Story & Setting: There is no “story” to this game except the main quest to rescue animals from a dragon, but even that doesn’t hold up to scrutiny. The calf hiding in the bear’s cage at the zoo-- am I really supposed to believe that the dragon had something to do with that? The setting is fun, especially the way it opens up as you explore around the house, but there’s a weird disconnect between the realistic depiction of the house with the more surreal aspects around it. Maybe that was deliberate, but I don’t think I can go higher than two for this category, either.

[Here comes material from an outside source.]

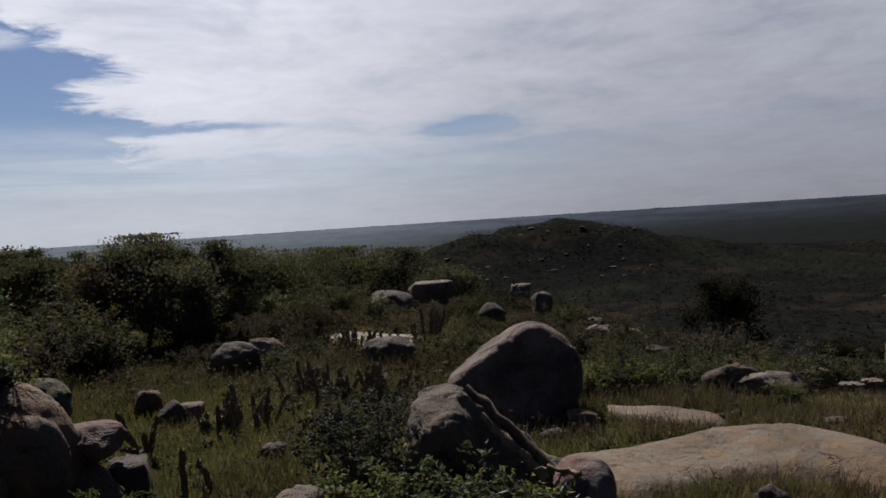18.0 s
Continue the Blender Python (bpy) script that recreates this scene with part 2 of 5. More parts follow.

|A crudely-drawn cat, but it does look like the kind of |
crude drawings being used for other Sierra adventures
Sounds & Graphics: Sound is minimal, just beeps and boops, while the graphics tended towards a rough simplicity rather than being “good”. Even so, the team did a great job with what they had and the humorous touches work very well. I think this lands right around the other Hi-Res Adventure games: three points.
Environment & Atmosphere: Just like in Pooh, the game is better than the sum of its parts. The surrealism is fun, there is a good smattering of humor, and it all somehow works together. Definitely four points.
Dialog & Acting: The text is minimal, but written well and under some difficult constraints: every word in the game save one (“dragon”) is based on the reading comprehension of a seven-year old. (An included “parents’ guide” does a good job of explaining this.) Even though Al is not credited as a writer, some scenes just cry out that he did them. The secret disco-like area in the elevator where the dragon likes to hang out? Great stuff. Three points.
Time to tabulate the final score: 1+2+2+3+4+3/.6 = 25 points! That puts it right at Mission: Asteroid and ahead of The Islands of Beta. That seems just perfect to me. It’s still very low for a Sierra game of that vintage, but our rating system does not treat kids’ games very well. Adventures are serious business!